[Work to do]: Your task is to transcribe all of the data below exactly, omitting the images.

[Source material]:
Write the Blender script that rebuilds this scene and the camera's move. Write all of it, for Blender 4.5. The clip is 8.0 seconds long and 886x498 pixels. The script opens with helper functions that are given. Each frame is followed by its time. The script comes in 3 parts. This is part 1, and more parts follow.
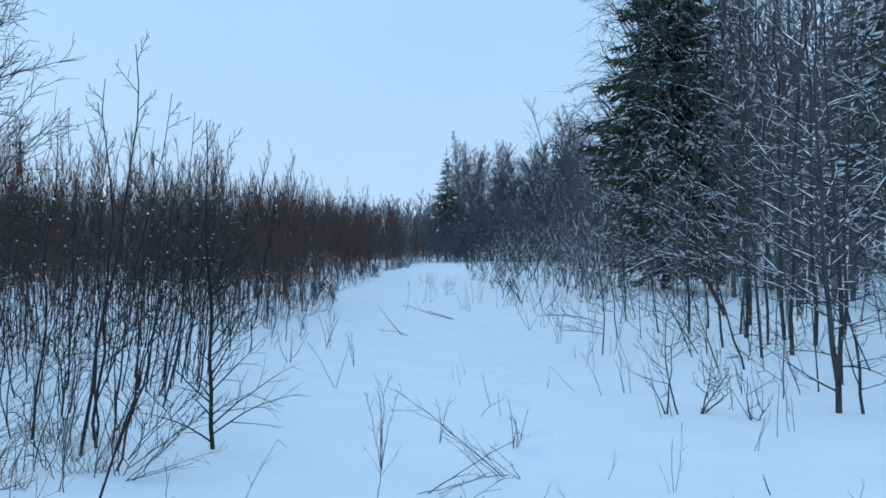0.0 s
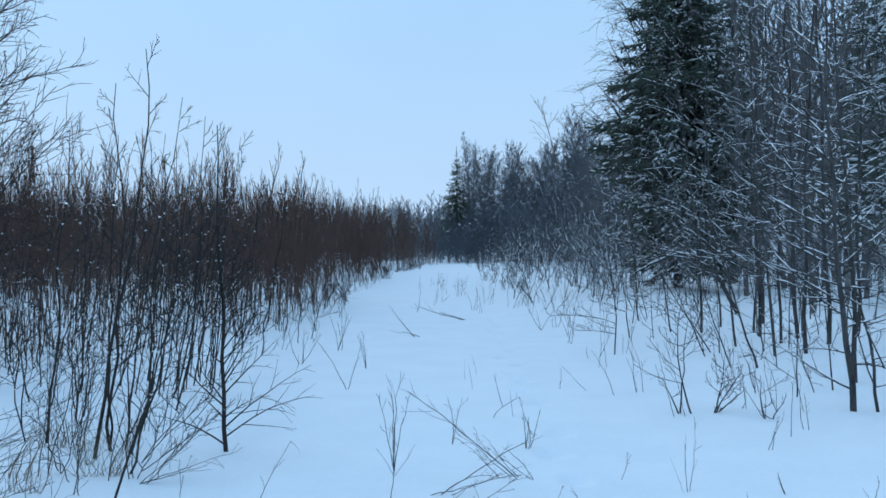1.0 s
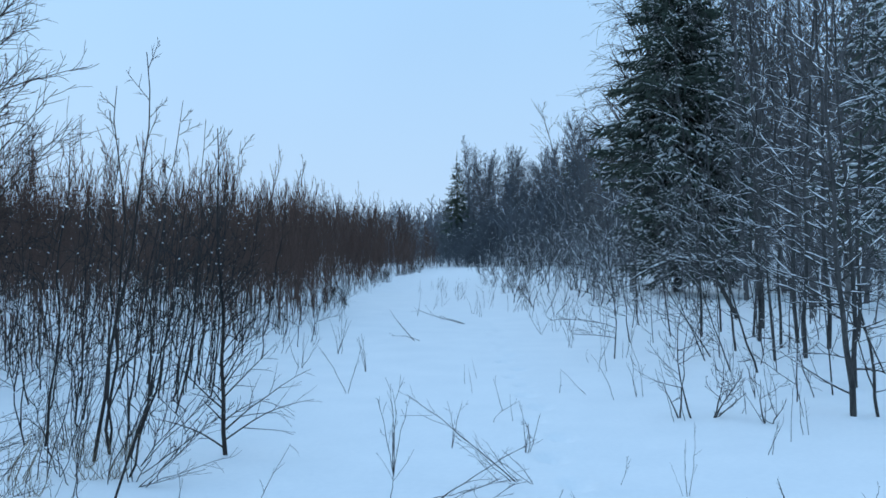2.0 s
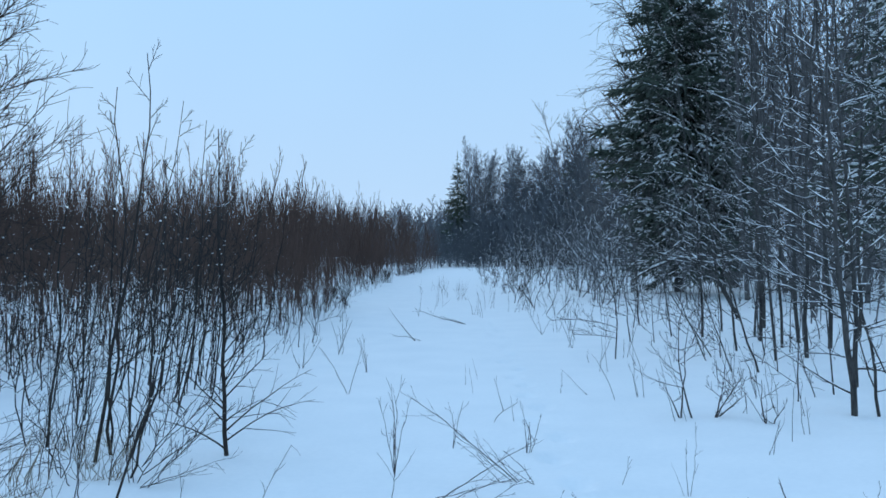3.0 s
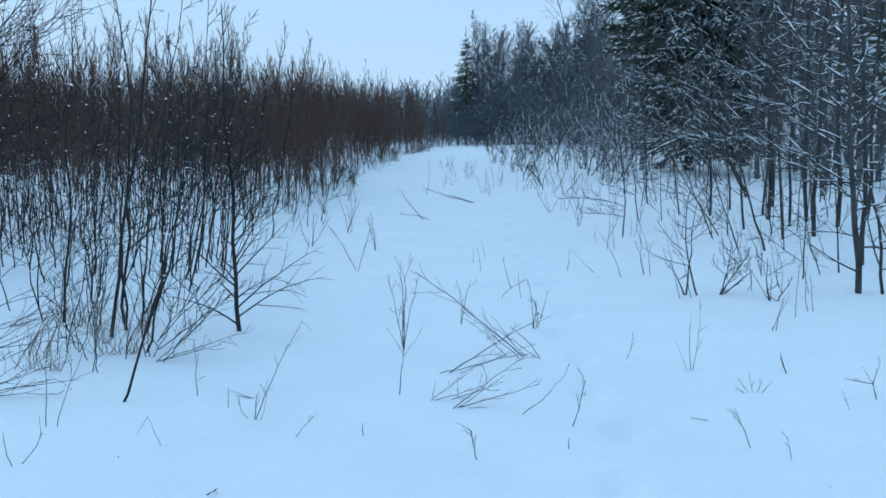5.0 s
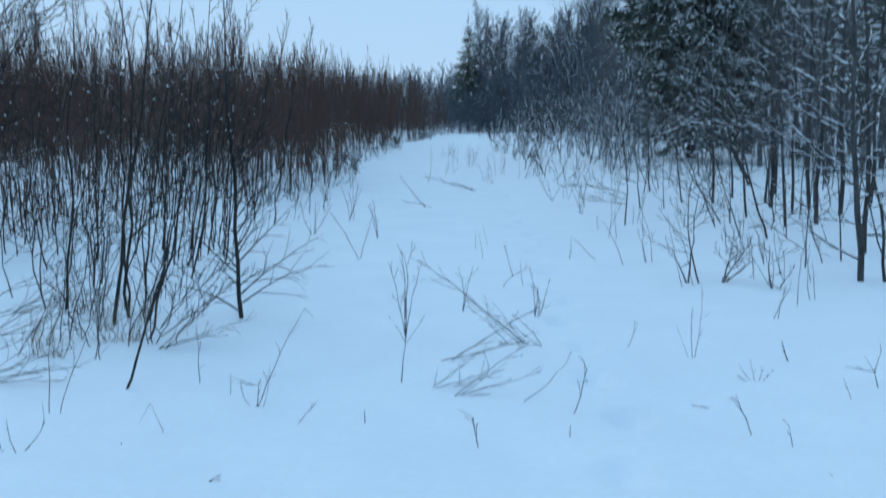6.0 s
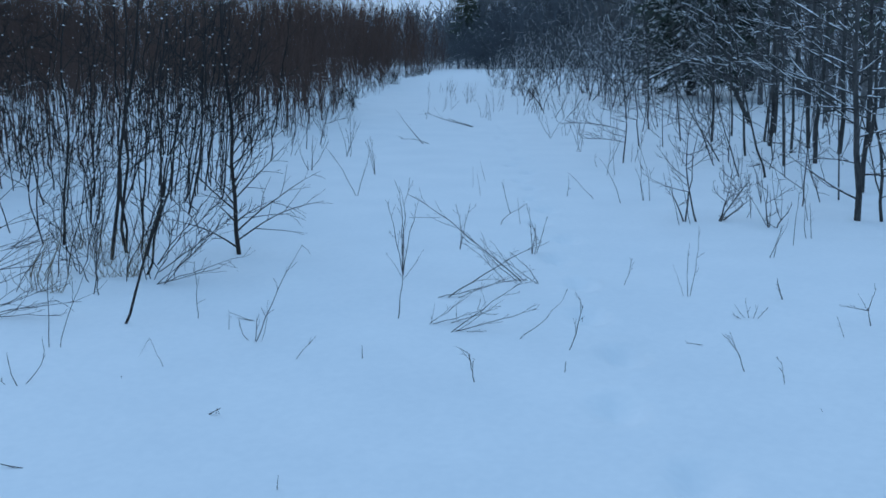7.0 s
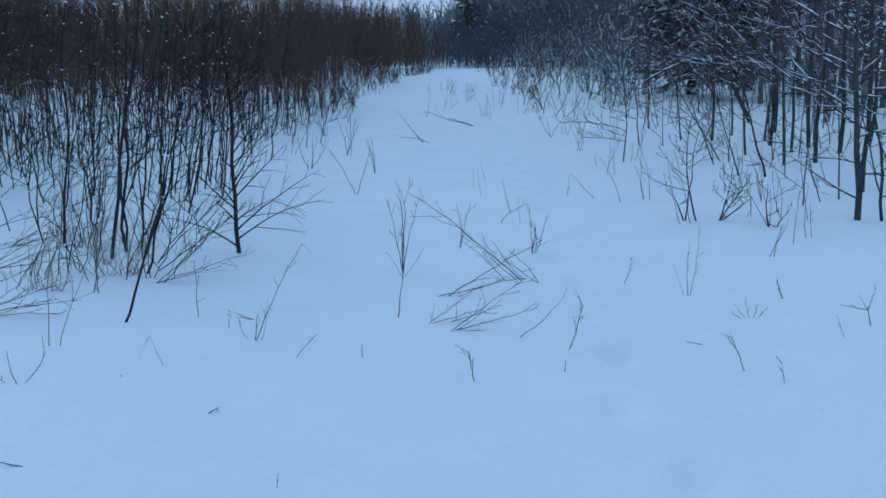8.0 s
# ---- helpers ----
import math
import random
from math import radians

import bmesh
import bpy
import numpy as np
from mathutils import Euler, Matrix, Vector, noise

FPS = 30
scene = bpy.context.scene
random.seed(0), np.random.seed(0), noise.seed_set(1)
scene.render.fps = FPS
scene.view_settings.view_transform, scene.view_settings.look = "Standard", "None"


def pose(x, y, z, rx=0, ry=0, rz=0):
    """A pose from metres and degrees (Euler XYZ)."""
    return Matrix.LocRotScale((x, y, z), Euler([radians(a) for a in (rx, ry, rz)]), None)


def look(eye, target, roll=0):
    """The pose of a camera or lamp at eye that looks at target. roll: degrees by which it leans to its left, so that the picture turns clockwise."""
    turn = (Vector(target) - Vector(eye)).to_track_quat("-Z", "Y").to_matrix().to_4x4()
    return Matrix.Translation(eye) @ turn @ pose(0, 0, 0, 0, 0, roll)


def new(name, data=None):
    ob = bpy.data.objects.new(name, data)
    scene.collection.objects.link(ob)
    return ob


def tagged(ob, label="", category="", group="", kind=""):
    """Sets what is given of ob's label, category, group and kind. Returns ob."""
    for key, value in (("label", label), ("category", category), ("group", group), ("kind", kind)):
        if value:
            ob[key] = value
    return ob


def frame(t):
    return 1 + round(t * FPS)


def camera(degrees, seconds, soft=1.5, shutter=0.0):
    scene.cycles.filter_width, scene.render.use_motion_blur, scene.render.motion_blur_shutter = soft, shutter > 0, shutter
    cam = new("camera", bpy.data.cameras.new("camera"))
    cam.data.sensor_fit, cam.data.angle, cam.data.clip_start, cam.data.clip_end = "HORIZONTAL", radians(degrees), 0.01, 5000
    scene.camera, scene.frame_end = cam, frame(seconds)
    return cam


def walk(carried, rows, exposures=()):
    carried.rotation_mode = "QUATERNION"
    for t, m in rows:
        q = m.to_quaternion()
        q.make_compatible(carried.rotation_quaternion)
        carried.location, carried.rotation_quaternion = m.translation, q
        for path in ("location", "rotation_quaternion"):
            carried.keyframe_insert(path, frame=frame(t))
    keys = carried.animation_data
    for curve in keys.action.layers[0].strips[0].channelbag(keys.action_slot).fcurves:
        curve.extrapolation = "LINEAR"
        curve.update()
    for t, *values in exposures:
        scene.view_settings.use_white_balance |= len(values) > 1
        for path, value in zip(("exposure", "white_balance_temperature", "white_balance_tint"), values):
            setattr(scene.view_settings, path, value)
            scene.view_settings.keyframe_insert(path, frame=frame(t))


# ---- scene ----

# ---------------------------------------------------------------- camera
cam = camera(51.0, 8.0, soft=1.6, shutter=0.4)
EYE = (0.0, 0.0, 1.6)
TURNS = [  # seconds, yaw, pitch, roll
    (0.0, -0.741, -0.244, -0.409), (0.5, -0.178, -0.426, 0.024), (1.0, -0.072, -0.192, 0.1), (1.5, -0.084, 0.029, -0.072),
    (3.0, -0.023, 0.062, 0.053), (3.5, 0.0, 0.15, 0.0), (3.9, 0.04, 0.13, 0.02), (4.0, 0.045, 0.05, 0.024), (4.1, 0.15, -2.1, 0.05),
    (4.2, 0.3, -5.2, 0.08), (4.3, 0.4, -6.9, 0.1), (4.4, 0.44, -7.6, 0.1), (4.5, 0.451, -7.726, 0.101), (4.7, 0.46, -7.6, 0.1),
    (5.8, 0.56, -7.3, 0.05), (5.9, 0.58, -7.4, 0.05), (6.0, 0.609, -8.175, 0.046), (6.1, 0.6, -10.0, 0.0), (6.2, 0.58, -11.3, -0.1),
    (6.3, 0.56, -11.8, -0.2), (6.5, 0.541, -11.957, -0.253), (7.0, 0.503, -12.053, -0.28), (7.5, 0.516, -12.145, -0.341), (8.0, 0.52, -12.118, -0.346),
]
walk(cam, [(t, pose(*EYE, 90 + p, r, w)) for t, w, p, r in TURNS],
     [(0.0, 0.07, 6300, 8), (4.0, 0.07, 6300, 8), (4.7, 0.10, 6300, 6), (5.8, 0.03, 6270, 5), (6.5, -0.19, 6080, 6), (7.0, -0.345, 5960, 9), (8.0, -0.345, 5960, 9)])

# ---------------------------------------------------------------- light: overcast winter dusk
world = bpy.data.worlds.new("overcast_sky")
scene.world = world
world.use_nodes = True
wn, wl = world.node_tree.nodes, world.node_tree.links
back = wn["Background"]
back.inputs["Strength"].default_value = 0.1
nishita = wn.new("ShaderNodeTexSky")
nishita.sky_type, nishita.sun_disc, nishita.sun_elevation, nishita.sun_rotation = "NISHITA", False, radians(32), radians(-35)
place = wn.new("ShaderNodeTexCoord")
split = wn.new("ShaderNodeSeparateXYZ")
wl.new(place.outputs["Generated"], split.inputs[0])
height = wn.new("ShaderNodeValToRGB")
wl.new(split.outputs["Z"], height.inputs[0])
height.color_ramp.elements[0].position, height.color_ramp.elements[0].color = 0.0, (0.505, 0.70, 0.95, 1)
height.color_ramp.elements[1].position, height.color_ramp.elements[1].color = 0.32, (0.405, 0.66, 0.97, 1)
cloud = wn.new("ShaderNodeTexNoise")
cloud.inputs["Scale"].default_value, cloud.inputs["Detail"].default_value = 2.2, 3
wl.new(place.outputs["Generated"], cloud.inputs["Vector"])
patch = wn.new("ShaderNodeMapRange")
patch.inputs["To Min"].default_value, patch.inputs["To Max"].default_value = 9.0, 10.6
wl.new(cloud.outputs["Fac"], patch.inputs["Value"])
deck = wn.new("ShaderNodeVectorMath")
deck.operation = "SCALE"
wl.new(height.outputs[0], deck.inputs[0])
wl.new(patch.outputs[0], deck.inputs["Scale"])
cover = wn.new("ShaderNodeMix")
cover.data_type = "RGBA"
cover.inputs["Factor"].default_value = 0.97
wl.new(nishita.outputs[0], cover.inputs["A"])
wl.new(deck.outputs[0], cover.inputs["B"])
wl.new(cover.outputs["Result"], back.inputs["Color"])
sun = new("sun", bpy.data.lights.new("sun", "SUN"))
sun.data.energy, sun.data.angle, sun.data.color = 0.5, radians(40), (0.93, 0.96, 1.0)
sun.matrix_world = look((-30, 42, 30), (0, 0, 0))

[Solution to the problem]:
Write the Blender script that rebuilds this scene and the camera's move. Write all of it, for Blender 4.5. The clip is 8.0 seconds long and 886x498 pixels. The script opens with helper functions that are given. Each frame is followed by its time. The script comes in 3 parts. This is part 1, and more parts follow.
0.0 s
1.0 s
2.0 s
3.0 s
5.0 s
6.0 s
7.0 s
8.0 s
# ---- helpers ----
import math
import random
from math import radians

import bmesh
import bpy
import numpy as np
from mathutils import Euler, Matrix, Vector, noise

FPS = 30
scene = bpy.context.scene
random.seed(0), np.random.seed(0), noise.seed_set(1)
scene.render.fps = FPS
scene.view_settings.view_transform, scene.view_settings.look = "Standard", "None"


def pose(x, y, z, rx=0, ry=0, rz=0):
    """A pose from metres and degrees (Euler XYZ)."""
    return Matrix.LocRotScale((x, y, z), Euler([radians(a) for a in (rx, ry, rz)]), None)


def look(eye, target, roll=0):
    """The pose of a camera or lamp at eye that looks at target. roll: degrees by which it leans to its left, so that the picture turns clockwise."""
    turn = (Vector(target) - Vector(eye)).to_track_quat("-Z", "Y").to_matrix().to_4x4()
    return Matrix.Translation(eye) @ turn @ pose(0, 0, 0, 0, 0, roll)


def new(name, data=None):
    ob = bpy.data.objects.new(name, data)
    scene.collection.objects.link(ob)
    return ob


def tagged(ob, label="", category="", group="", kind=""):
    """Sets what is given of ob's label, category, group and kind. Returns ob."""
    for key, value in (("label", label), ("category", category), ("group", group), ("kind", kind)):
        if value:
            ob[key] = value
    return ob


def frame(t):
    return 1 + round(t * FPS)


def camera(degrees, seconds, soft=1.5, shutter=0.0):
    scene.cycles.filter_width, scene.render.use_motion_blur, scene.render.motion_blur_shutter = soft, shutter > 0, shutter
    cam = new("camera", bpy.data.cameras.new("camera"))
    cam.data.sensor_fit, cam.data.angle, cam.data.clip_start, cam.data.clip_end = "HORIZONTAL", radians(degrees), 0.01, 5000
    scene.camera, scene.frame_end = cam, frame(seconds)
    return cam


def walk(carried, rows, exposures=()):
    carried.rotation_mode = "QUATERNION"
    for t, m in rows:
        q = m.to_quaternion()
        q.make_compatible(carried.rotation_quaternion)
        carried.location, carried.rotation_quaternion = m.translation, q
        for path in ("location", "rotation_quaternion"):
            carried.keyframe_insert(path, frame=frame(t))
    keys = carried.animation_data
    for curve in keys.action.layers[0].strips[0].channelbag(keys.action_slot).fcurves:
        curve.extrapolation = "LINEAR"
        curve.update()
    for t, *values in exposures:
        scene.view_settings.use_white_balance |= len(values) > 1
        for path, value in zip(("exposure", "white_balance_temperature", "white_balance_tint"), values):
            setattr(scene.view_settings, path, value)
            scene.view_settings.keyframe_insert(path, frame=frame(t))


# ---- scene ----

# ---------------------------------------------------------------- camera
cam = camera(51.0, 8.0, soft=1.6, shutter=0.4)
EYE = (0.0, 0.0, 1.6)
TURNS = [  # seconds, yaw, pitch, roll
    (0.0, -0.741, -0.244, -0.409), (0.5, -0.178, -0.426, 0.024), (1.0, -0.072, -0.192, 0.1), (1.5, -0.084, 0.029, -0.072),
    (3.0, -0.023, 0.062, 0.053), (3.5, 0.0, 0.15, 0.0), (3.9, 0.04, 0.13, 0.02), (4.0, 0.045, 0.05, 0.024), (4.1, 0.15, -2.1, 0.05),
    (4.2, 0.3, -5.2, 0.08), (4.3, 0.4, -6.9, 0.1), (4.4, 0.44, -7.6, 0.1), (4.5, 0.451, -7.726, 0.101), (4.7, 0.46, -7.6, 0.1),
    (5.8, 0.56, -7.3, 0.05), (5.9, 0.58, -7.4, 0.05), (6.0, 0.609, -8.175, 0.046), (6.1, 0.6, -10.0, 0.0), (6.2, 0.58, -11.3, -0.1),
    (6.3, 0.56, -11.8, -0.2), (6.5, 0.541, -11.957, -0.253), (7.0, 0.503, -12.053, -0.28), (7.5, 0.516, -12.145, -0.341), (8.0, 0.52, -12.118, -0.346),
]
walk(cam, [(t, pose(*EYE, 90 + p, r, w)) for t, w, p, r in TURNS],
     [(0.0, 0.07, 6300, 8), (4.0, 0.07, 6300, 8), (4.7, 0.10, 6300, 6), (5.8, 0.03, 6270, 5), (6.5, -0.19, 6080, 6), (7.0, -0.345, 5960, 9), (8.0, -0.345, 5960, 9)])

# ---------------------------------------------------------------- light: overcast winter dusk
world = bpy.data.worlds.new("overcast_sky")
scene.world = world
world.use_nodes = True
wn, wl = world.node_tree.nodes, world.node_tree.links
back = wn["Background"]
back.inputs["Strength"].default_value = 0.1
nishita = wn.new("ShaderNodeTexSky")
nishita.sky_type, nishita.sun_disc, nishita.sun_elevation, nishita.sun_rotation = "NISHITA", False, radians(32), radians(-35)
place = wn.new("ShaderNodeTexCoord")
split = wn.new("ShaderNodeSeparateXYZ")
wl.new(place.outputs["Generated"], split.inputs[0])
height = wn.new("ShaderNodeValToRGB")
wl.new(split.outputs["Z"], height.inputs[0])
height.color_ramp.elements[0].position, height.color_ramp.elements[0].color = 0.0, (0.505, 0.70, 0.95, 1)
height.color_ramp.elements[1].position, height.color_ramp.elements[1].color = 0.32, (0.405, 0.66, 0.97, 1)
cloud = wn.new("ShaderNodeTexNoise")
cloud.inputs["Scale"].default_value, cloud.inputs["Detail"].default_value = 2.2, 3
wl.new(place.outputs["Generated"], cloud.inputs["Vector"])
patch = wn.new("ShaderNodeMapRange")
patch.inputs["To Min"].default_value, patch.inputs["To Max"].default_value = 9.0, 10.6
wl.new(cloud.outputs["Fac"], patch.inputs["Value"])
deck = wn.new("ShaderNodeVectorMath")
deck.operation = "SCALE"
wl.new(height.outputs[0], deck.inputs[0])
wl.new(patch.outputs[0], deck.inputs["Scale"])
cover = wn.new("ShaderNodeMix")
cover.data_type = "RGBA"
cover.inputs["Factor"].default_value = 0.97
wl.new(nishita.outputs[0], cover.inputs["A"])
wl.new(deck.outputs[0], cover.inputs["B"])
wl.new(cover.outputs["Result"], back.inputs["Color"])
sun = new("sun", bpy.data.lights.new("sun", "SUN"))
sun.data.energy, sun.data.angle, sun.data.color = 0.5, radians(40), (0.93, 0.96, 1.0)
sun.matrix_world = look((-30, 42, 30), (0, 0, 0))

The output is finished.